3. The process of claim 1 wherein said angle between said base and said side wall is 80° to 86°.

4. The process of claim 3 wherein said angle between the base and said side wall is 80° to 83°.

5. The process of claim 1 wherein the force applied during the compressing of the bent section in the mold is substantially perpendicular to said base portion.

6. The process of claim 1 wherein said mold has a depth greater than the height of said molded article.

7. A process according to claim 1 further comprising precompressing the base portion of said flat section, prior to bending, to a thickness greater than the thickness of the precompressed side wall portion.

8. A process according to claim 1 wherein said step of forming said generally flat section comprises continuously forming a layer of binder coated wood particles, and cutting the layer into said flat sections.

9. A process according to claim 8 wherein said step of forming said flat sections further comprises compacting said layer prior to cutting to form said sections.

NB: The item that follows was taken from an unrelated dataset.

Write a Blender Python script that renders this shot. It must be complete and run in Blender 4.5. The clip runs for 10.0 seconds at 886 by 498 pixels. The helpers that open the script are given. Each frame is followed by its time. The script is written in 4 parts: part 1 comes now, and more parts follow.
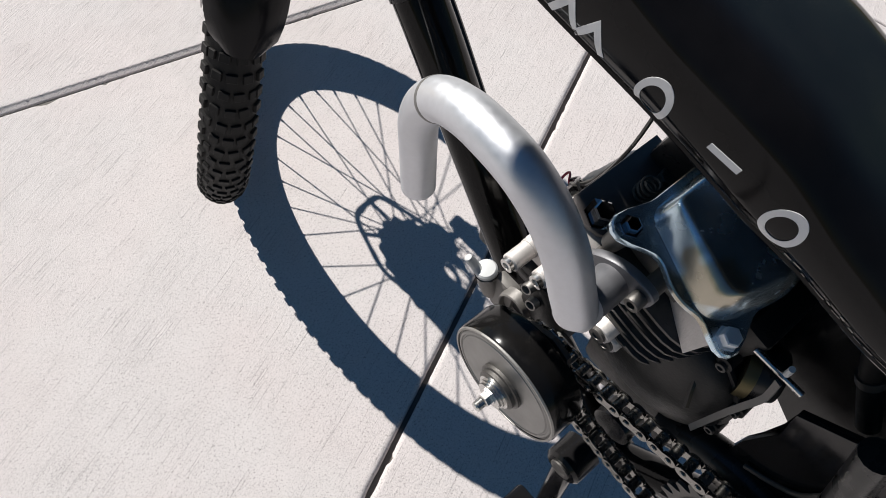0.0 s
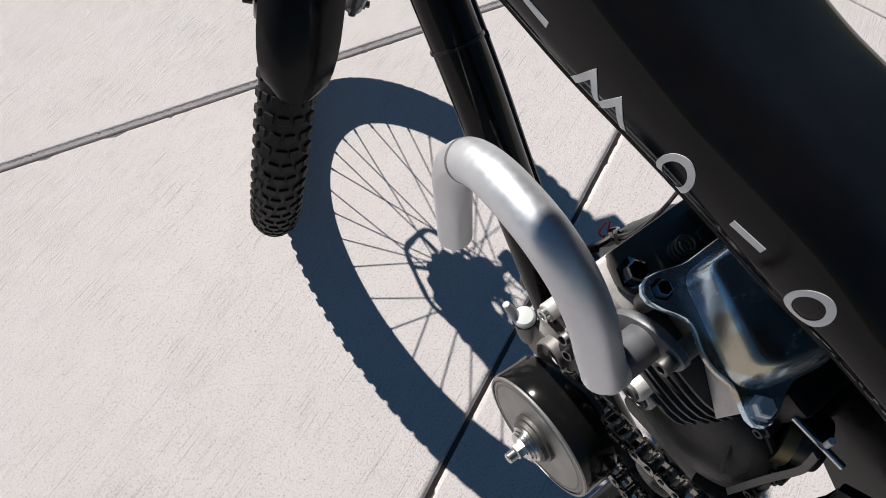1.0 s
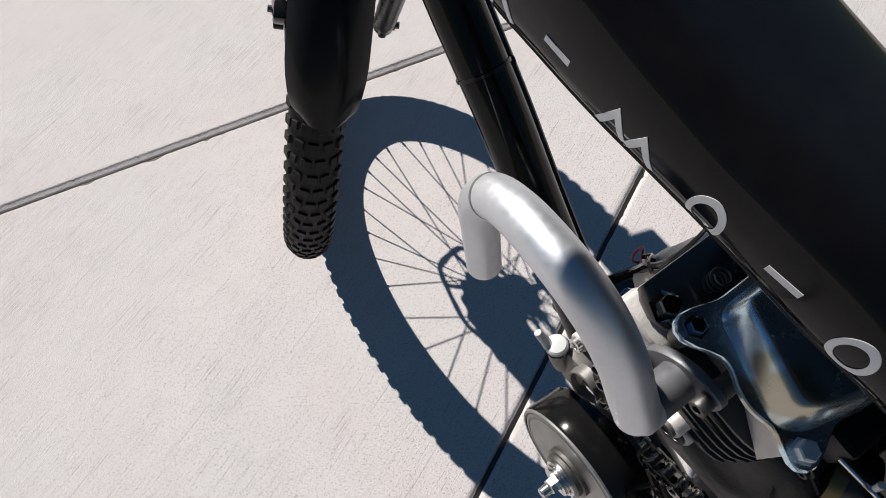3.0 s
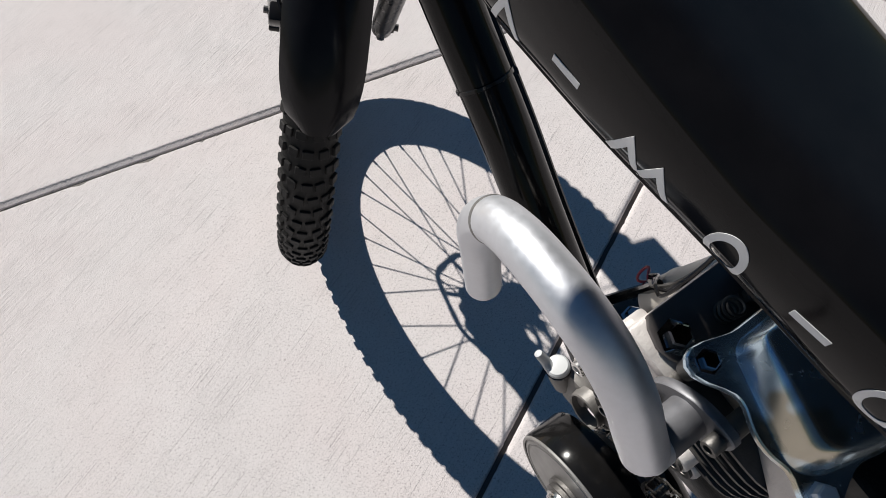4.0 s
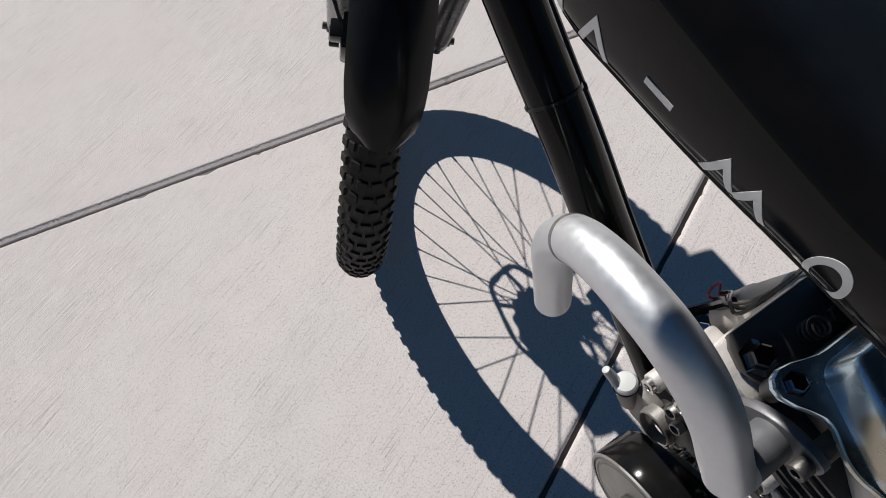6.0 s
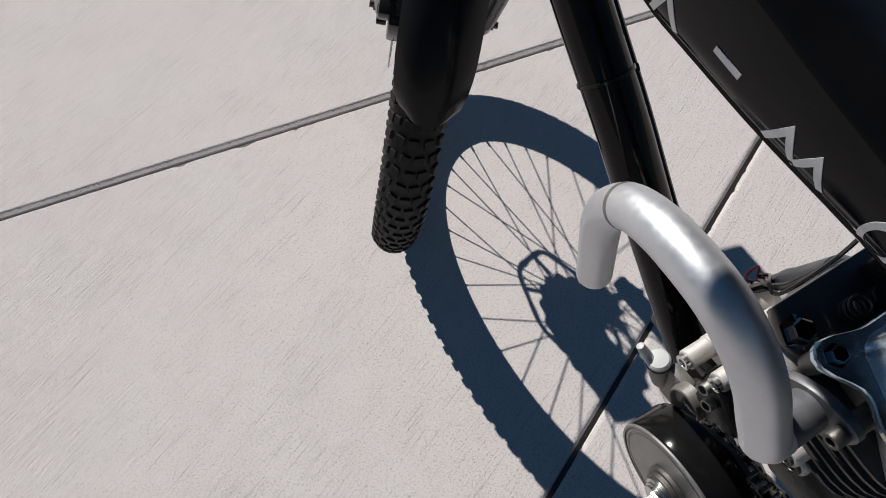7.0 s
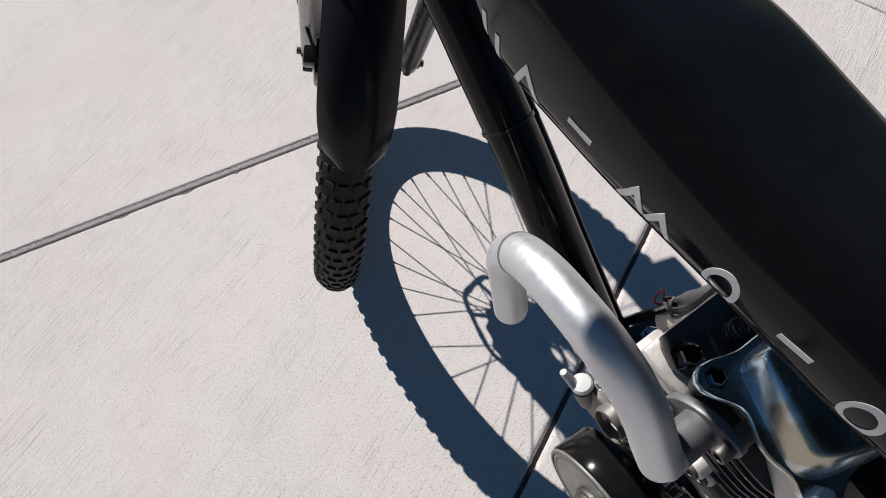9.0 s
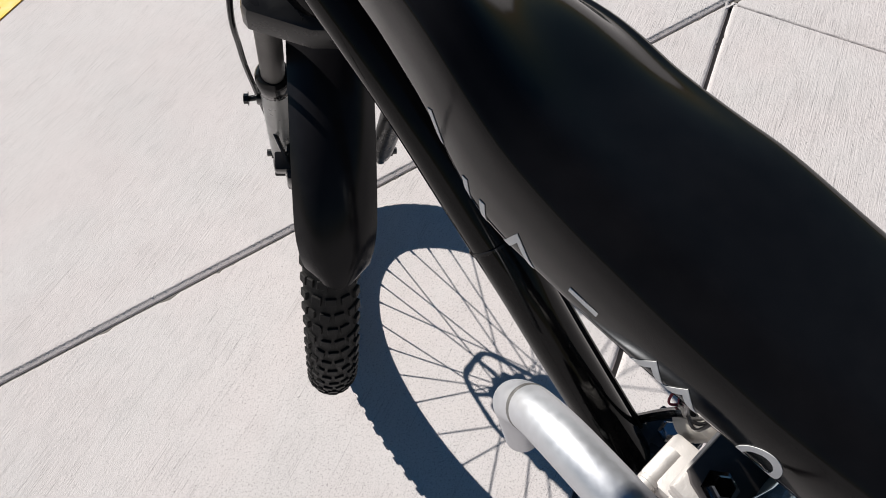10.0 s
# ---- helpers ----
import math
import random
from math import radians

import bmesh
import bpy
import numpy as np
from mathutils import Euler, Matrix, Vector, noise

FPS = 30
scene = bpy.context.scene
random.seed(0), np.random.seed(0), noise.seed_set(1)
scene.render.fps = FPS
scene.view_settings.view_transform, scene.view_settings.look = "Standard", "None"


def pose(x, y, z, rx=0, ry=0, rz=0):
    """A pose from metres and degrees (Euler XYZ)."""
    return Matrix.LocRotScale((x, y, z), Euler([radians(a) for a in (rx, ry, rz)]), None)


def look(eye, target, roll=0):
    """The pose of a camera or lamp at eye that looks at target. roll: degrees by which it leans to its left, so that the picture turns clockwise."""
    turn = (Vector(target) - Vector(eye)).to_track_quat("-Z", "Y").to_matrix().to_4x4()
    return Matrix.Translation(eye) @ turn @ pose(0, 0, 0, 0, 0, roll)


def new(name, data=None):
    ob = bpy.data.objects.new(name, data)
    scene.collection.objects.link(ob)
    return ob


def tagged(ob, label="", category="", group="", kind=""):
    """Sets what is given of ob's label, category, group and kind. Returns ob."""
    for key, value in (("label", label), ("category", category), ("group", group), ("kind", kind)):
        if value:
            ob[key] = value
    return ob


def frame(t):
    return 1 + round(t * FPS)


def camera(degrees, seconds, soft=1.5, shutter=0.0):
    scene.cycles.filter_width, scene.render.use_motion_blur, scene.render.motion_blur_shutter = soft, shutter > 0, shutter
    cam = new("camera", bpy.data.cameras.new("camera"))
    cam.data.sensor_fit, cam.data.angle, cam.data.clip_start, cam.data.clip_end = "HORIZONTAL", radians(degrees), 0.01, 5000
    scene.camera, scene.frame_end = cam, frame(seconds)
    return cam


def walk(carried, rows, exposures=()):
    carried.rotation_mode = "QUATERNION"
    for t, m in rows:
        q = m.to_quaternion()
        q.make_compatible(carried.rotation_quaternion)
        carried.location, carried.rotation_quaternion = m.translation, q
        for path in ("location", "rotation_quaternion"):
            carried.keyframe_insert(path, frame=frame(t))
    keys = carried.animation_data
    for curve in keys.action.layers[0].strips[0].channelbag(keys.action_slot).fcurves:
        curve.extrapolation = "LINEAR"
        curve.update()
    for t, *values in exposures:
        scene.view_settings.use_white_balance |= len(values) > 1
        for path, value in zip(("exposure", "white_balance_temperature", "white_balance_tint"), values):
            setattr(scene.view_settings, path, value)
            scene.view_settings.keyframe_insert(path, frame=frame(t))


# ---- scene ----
# ---------- camera ----------
cam = camera(63.89, 10.0, soft=0.9)
# seconds, eye x y z, degrees below the horizon, heading to the right, roll
PATH = [
    (0.0, 0.2534, -0.8321, 0.9917, 60.96, 11.07, -6.74),
    (0.5, 0.2650, -0.8260, 1.0065, 59.54, 2.67, -0.47),
    (1.0, 0.2701, -0.8171, 1.0058, 59.54, 1.45, 0.57),
    (1.5, 0.2684, -0.8047, 0.9931, 60.54, -1.41, 3.44),
    (2.0, 0.2746, -0.8014, 1.0078, 59.11, -1.20, 3.52),
    (2.5, 0.2698, -0.8034, 1.0160, 58.56, -3.36, 5.39),
    (2.7, 0.2750, -0.8026, 1.0111, 58.67, -3.65, 5.48),
    (3.8, 0.2787, -0.7834, 1.0037, 58.45, -6.77, 9.69),
    (4.0, 0.2771, -0.7773, 0.9969, 58.83, -4.08, 5.59),
    (4.5, 0.2767, -0.7792, 1.0150, 56.94, -7.32, 9.34),
    (5.0, 0.2651, -0.7875, 1.0118, 57.45, -7.15, 8.10),
    (5.5, 0.2517, -0.7780, 0.9994, 58.76, -11.81, 10.87),
    (5.7, 0.2561, -0.7661, 0.9991, 58.18, -9.56, 10.11),
    (6.8, 0.2601, -0.8102, 1.0220, 57.07, -14.84, 12.78),
    (7.0, 0.2395, -0.7986, 1.0103, 58.09, -13.13, 10.08),
    (7.5, 0.2590, -0.7867, 1.0159, 57.13, -10.92, 9.82),
    (8.0, 0.2510, -0.8041, 1.0216, 57.42, -10.88, 8.44),
    (8.5, 0.2542, -0.8046, 1.0235, 57.67, -3.78, 3.79),
    (9.0, 0.2745, -0.7941, 1.0405, 57.12, -7.27, 9.43),
    (9.5, 0.2957, -0.7874, 1.0351, 56.79, -12.95, 15.16),
    (10.0, 0.2761, -0.7286, 1.0561, 54.02, -4.29, 13.67),
]
walk(cam, [(t, pose(x, y, z, 0, 0, -yaw) @ pose(0, 0, 0, 90 - dip, 0, 0) @ pose(0, 0, 0, 0, 0, -roll))
           for t, x, y, z, dip, yaw, roll in PATH], [(0.0, 0.52), (0.5, 0.47), (2.5, 0.43), (4.5, 0.40), (5.5, 0.29), (7.0, 0.11), (7.5, 0.17), (8.0, 0.20), (8.5, 0.22), (9.0, 0.36), (9.5, 0.42), (10.0, 0.46)])

# ---------- world and sun ----------
SUN = Vector((-0.740, 0.846, 1.0)).normalized()
world = bpy.data.worlds.new("sky")
scene.world = world
world.use_nodes = True
wn = world.node_tree.nodes
sky = wn.new("ShaderNodeTexSky")
sky.sky_type = "NISHITA"
sky.sun_disc = False
sky.sun_elevation = math.asin(SUN.z)
sky.sun_rotation = math.atan2(SUN.x, SUN.y)
sky.air_density = 1.6
sky.dust_density = 0.0
sky.ozone_density = 6.0
deep = wn.new("ShaderNodeHueSaturation")
deep.inputs["Saturation"].default_value = 1.18
world.node_tree.links.new(sky.outputs["Color"], deep.inputs["Color"])
world.node_tree.links.new(deep.outputs["Color"], wn["Background"].inputs["Color"])
wn["Background"].inputs["Strength"].default_value = 0.028
sun_data = bpy.data.lights.new("sun", "SUN")
sun_data.energy = 5.0
sun_data.angle = radians(0.53)
sun_data.color = (1.0, 0.965, 0.91)
sun_lamp = new("sun", sun_data)
sun_lamp.matrix_world = look(SUN * 6, (0, 0, 0))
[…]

10. A process for producing, from binder-coated wood particles, one piece molded articles, each having a substantially flat base, and at least one substantially flat side wall as a continuation of said base, but extending at an angle relative to said base, comprising:

(a) forming a continuous layer of uniform thickness,

(b) compressing said layer to a reduced thickness,

(c) cutting said compressed layer into sections, each having a first portion to be the base of said article, and at least one other portion to be at least one side wall of said article,

(d) precompressing said side wall portion to a thickness less than said base portion thickness,

(e) bending, at the junction of said base portion and said side wall portion, to form a bent section with the side wall portion at an angle to said base portion,

(f) placing said bent section into a mold, having a male portion and a female portion,

(g) compressing and heating in said mold said bent section to mold said section, and to bond said coated wood particles into said molded article, and

(h) opening said mold, and removing said molded article.